It’s unlikely Manitoba Seed Growers Association (MSGA) members will be doing a happy dance or celebrating like kids winning a hockey championship, but Manitoba is No. 1 — and for the second year in a row.
Manitoba had more inspected acres of pedigreed seed than any other province in 2014 and 2013 — thanks mainly to soybeans.
The figures, as of Oct. 31, were presented to the Interprovincial Seed Growers meeting in Winnipeg Nov. 7.
“It’s very exciting,” MSGA president Eric McLean said Nov. 8 in an interview from his farm near Oak River.
“Because soybeans expanded and wheat and barley acres contracted in Saskatchewan and Alberta, coupled with some bad weather that afflicted southeast Saskatchewan or different areas of Alberta, we have happened to get ahead.”
Manitoba had 311,190 acres of inspected pedigreed seed in 2014, compared to 279,331 in Alberta and 276,310 in Saskatchewan.
Last year, Manitoba’s pedigreed acreage was slightly higher at 330,648, beating Saskatchewan for top spot by less than a section — just 608 acres.
What makes the feat stand out is that Manitoba has around 12 million acres of cropland compared with around 38 million in Saskatchewan and 34 million in Alberta.

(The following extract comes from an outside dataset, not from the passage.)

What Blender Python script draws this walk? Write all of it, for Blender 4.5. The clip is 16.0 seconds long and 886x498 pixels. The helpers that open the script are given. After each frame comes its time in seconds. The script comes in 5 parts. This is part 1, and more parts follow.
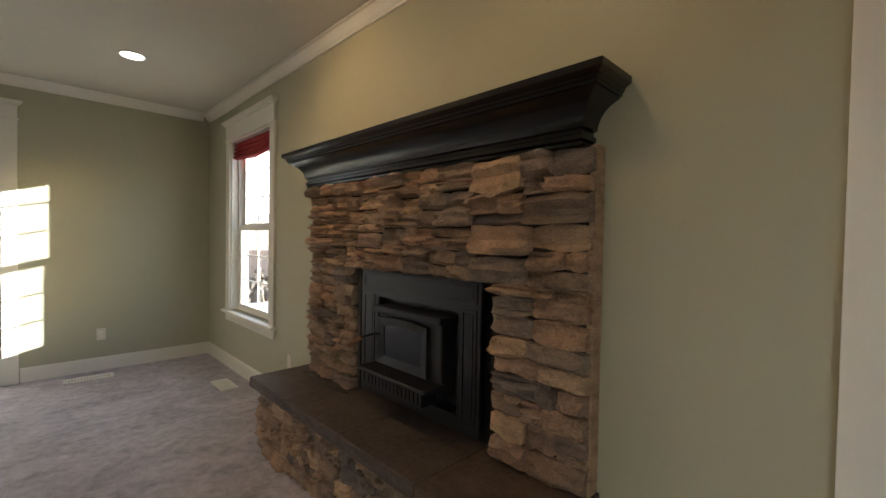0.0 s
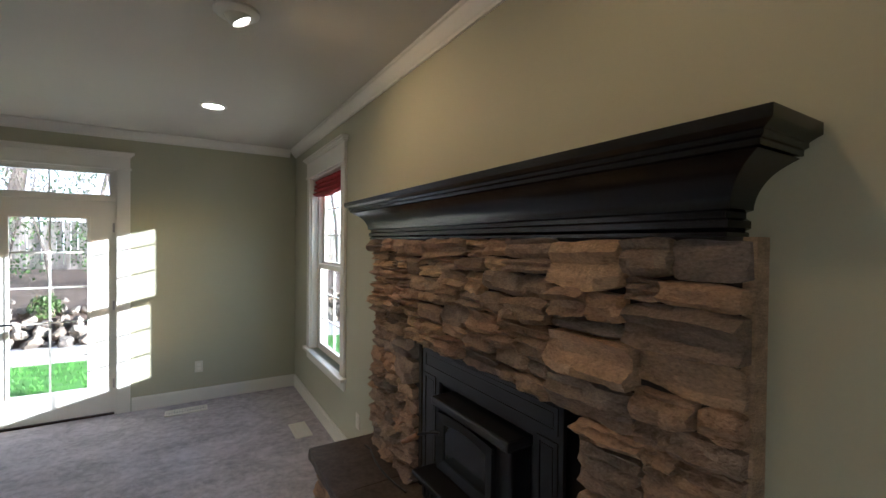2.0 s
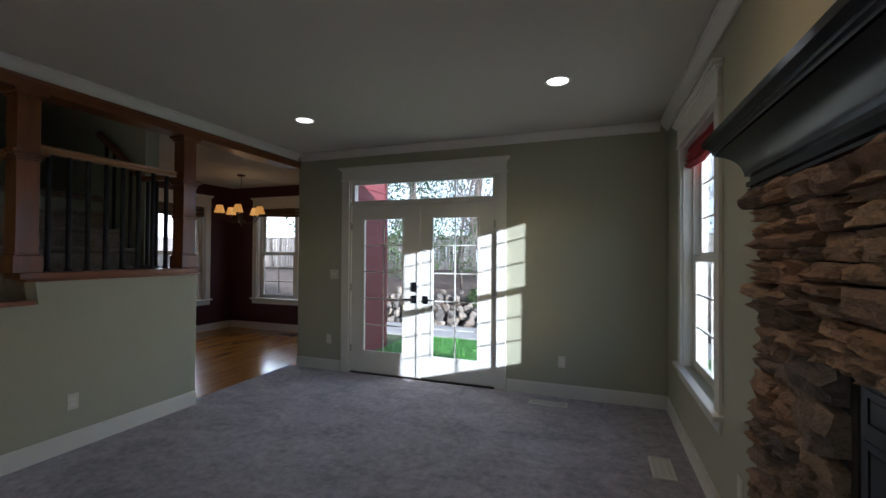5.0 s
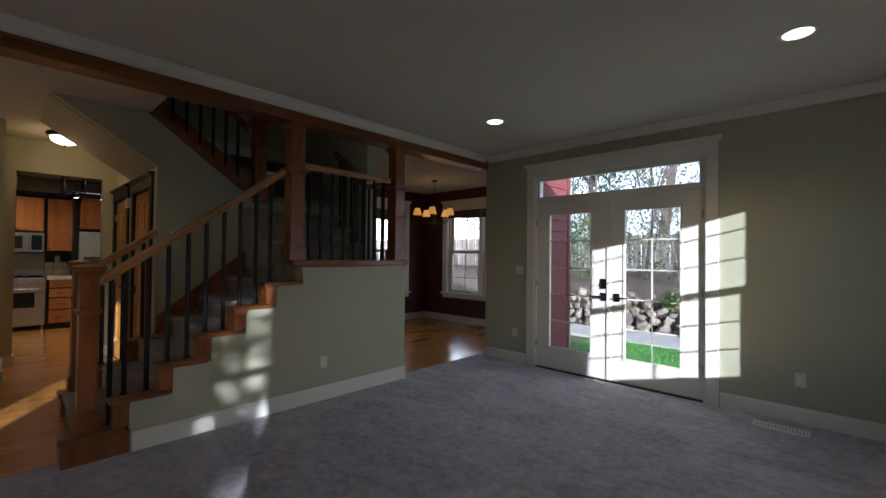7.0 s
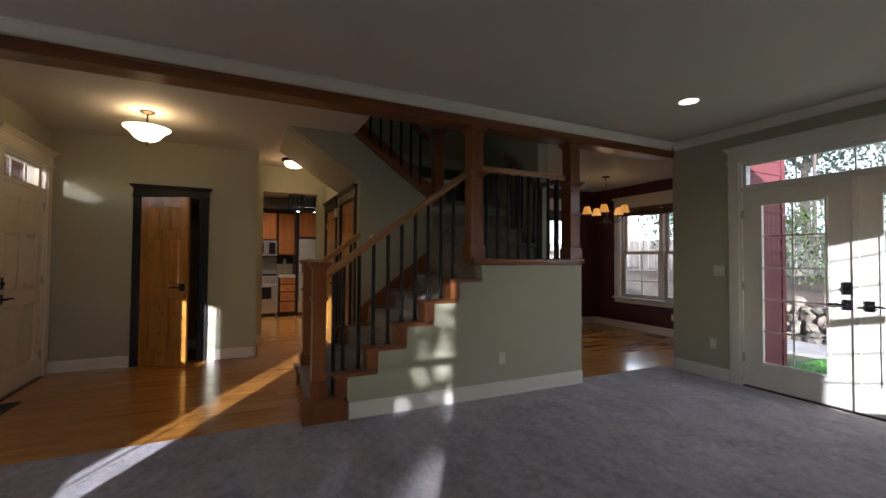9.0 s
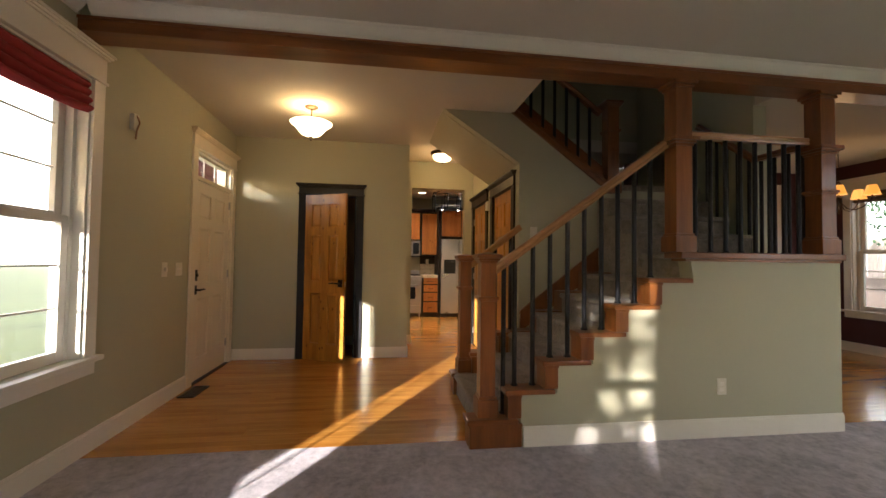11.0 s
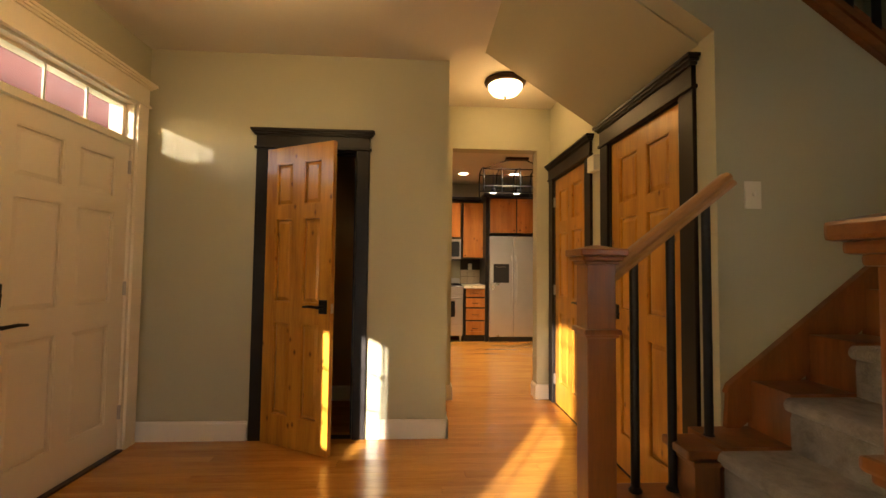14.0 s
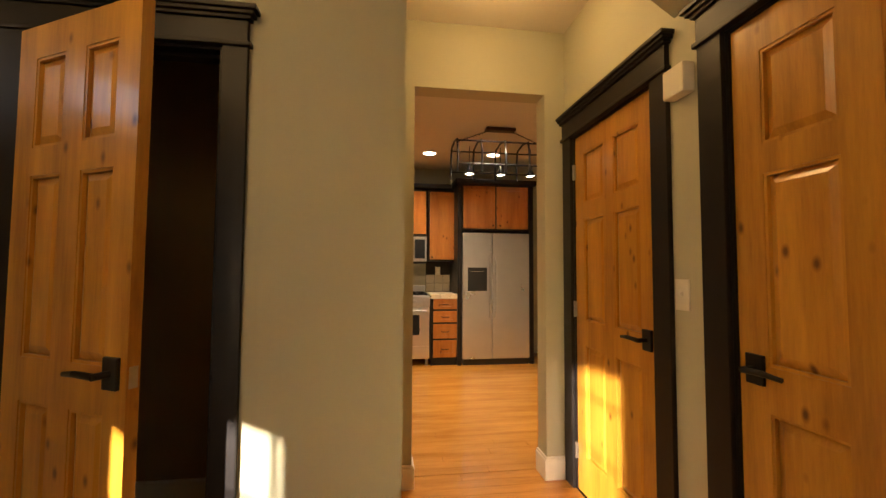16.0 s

In 2014, pedigreed seed acres accounted for almost three per cent of Manitoba’s crop production versus Saskatchewan’s 0.73 and Alberta’s 1.2 per cent.
At 123,061 acres, pedigreed soybeans made up the most seed acres in Manitoba this year, accounting for 40 per cent.

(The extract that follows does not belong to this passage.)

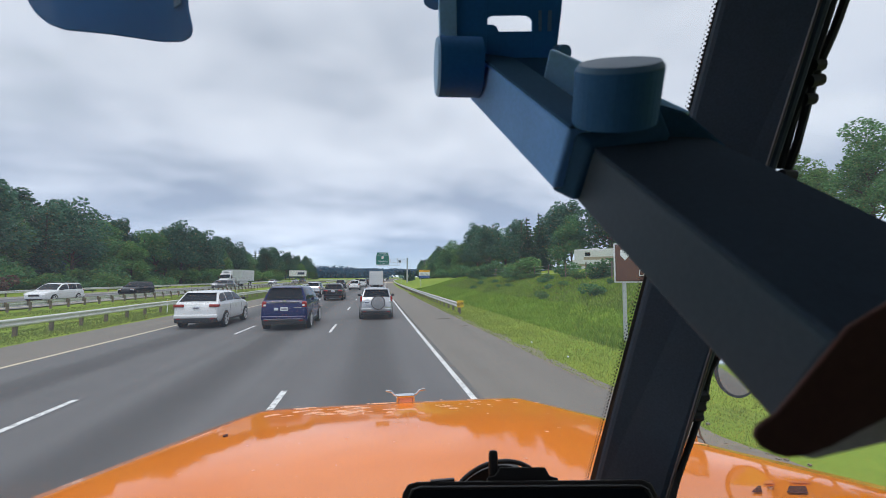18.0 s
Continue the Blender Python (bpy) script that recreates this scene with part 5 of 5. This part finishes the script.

Wheat was second with 97,359 acres, representing 31 per cent of Manitoba’s seed acres.
Ryegrass and alfalfa were third and fourth at 14,815 and 13,089 acres — double the pedigreed barley acres. Manitoba’s pedigreed wheat acres exceeded Alberta’s at 68,003, but were lower than Saskatchewan’s 114,616.
Manitoba grew no pedigreed hybrid canola in 2014. Most of it is produced in southern Alberta on irrigated land. This year Alberta had 52,923 acres of pedigreed hybrid canola; Saskatchewan had 16.
McLean doesn’t expect Manitoba to stay at the top of the heap, given Saskatchewan and Alberta’s land base. But he also sees continued growth until Manitoba’s commercial soybean plantings level off and until Saskatchewan seed growers fill Saskatchewan’s demand.
“Eventually Saskatchewan will produce its own soybean seed, but in the meantime we will fill the need until the security blanket is there for them to do it themselves,” he said.
McLean said he sold soybean seed to farmers in his local area, but the surplus went to eastern Saskatchewan.
“When they dabble, they dabble with sections, (of land),” McLean said. “There were a lot of soybeans we shipped to Estevan, Weyburn for guys to play with this year.”
At 123,061 acres of pedigreed soybean seed, Manitoba was second only to Ontario at 129,258. McLean expects next year Manitoba will surpass Ontario.
Manitoba farmers have crop insurance for soybean, but given that soybeans are Manitoba’s biggest pedigreed crop, the MSGA is hoping the Manitoba government will introduce higher crop insurance coverage, McLean said. A number of other pedigreed seed crops have higher coverage reflecting their higher market value.
The Manitoba Agricultural Services Corporation (MASC) is ready, but it’s a matter of budget priorities, said Craig Thomson, MASC’s vice-president of insurance.
“If everything falls into place and it is a high priority for the government and for us we’re ready with the design of the program,” Thomson said. “Again we’ll be looking at it for the upcoming year (2015). But there are no guarantees. We looked at it in 2013 and 2014 as well and had higher priorities for limited budget dollars.”
Some of those priorities included a revamped forage insurance program and allowing farmers to buy higher Excessive Moisture Insurance.
While farmers pay for those programs, the provincial and federal governments also subsidize them.
The MSGA hopes crop insurance could transfer some of the funds used to underwrite pedigreed crops declining in acreage to soybeans, McLean said.
“We’re happy to hear that there is progress being made,” he said. “We want to work with them (MASC) to continue to help foster that relationship. At the end of the day though, it’s an inequity.”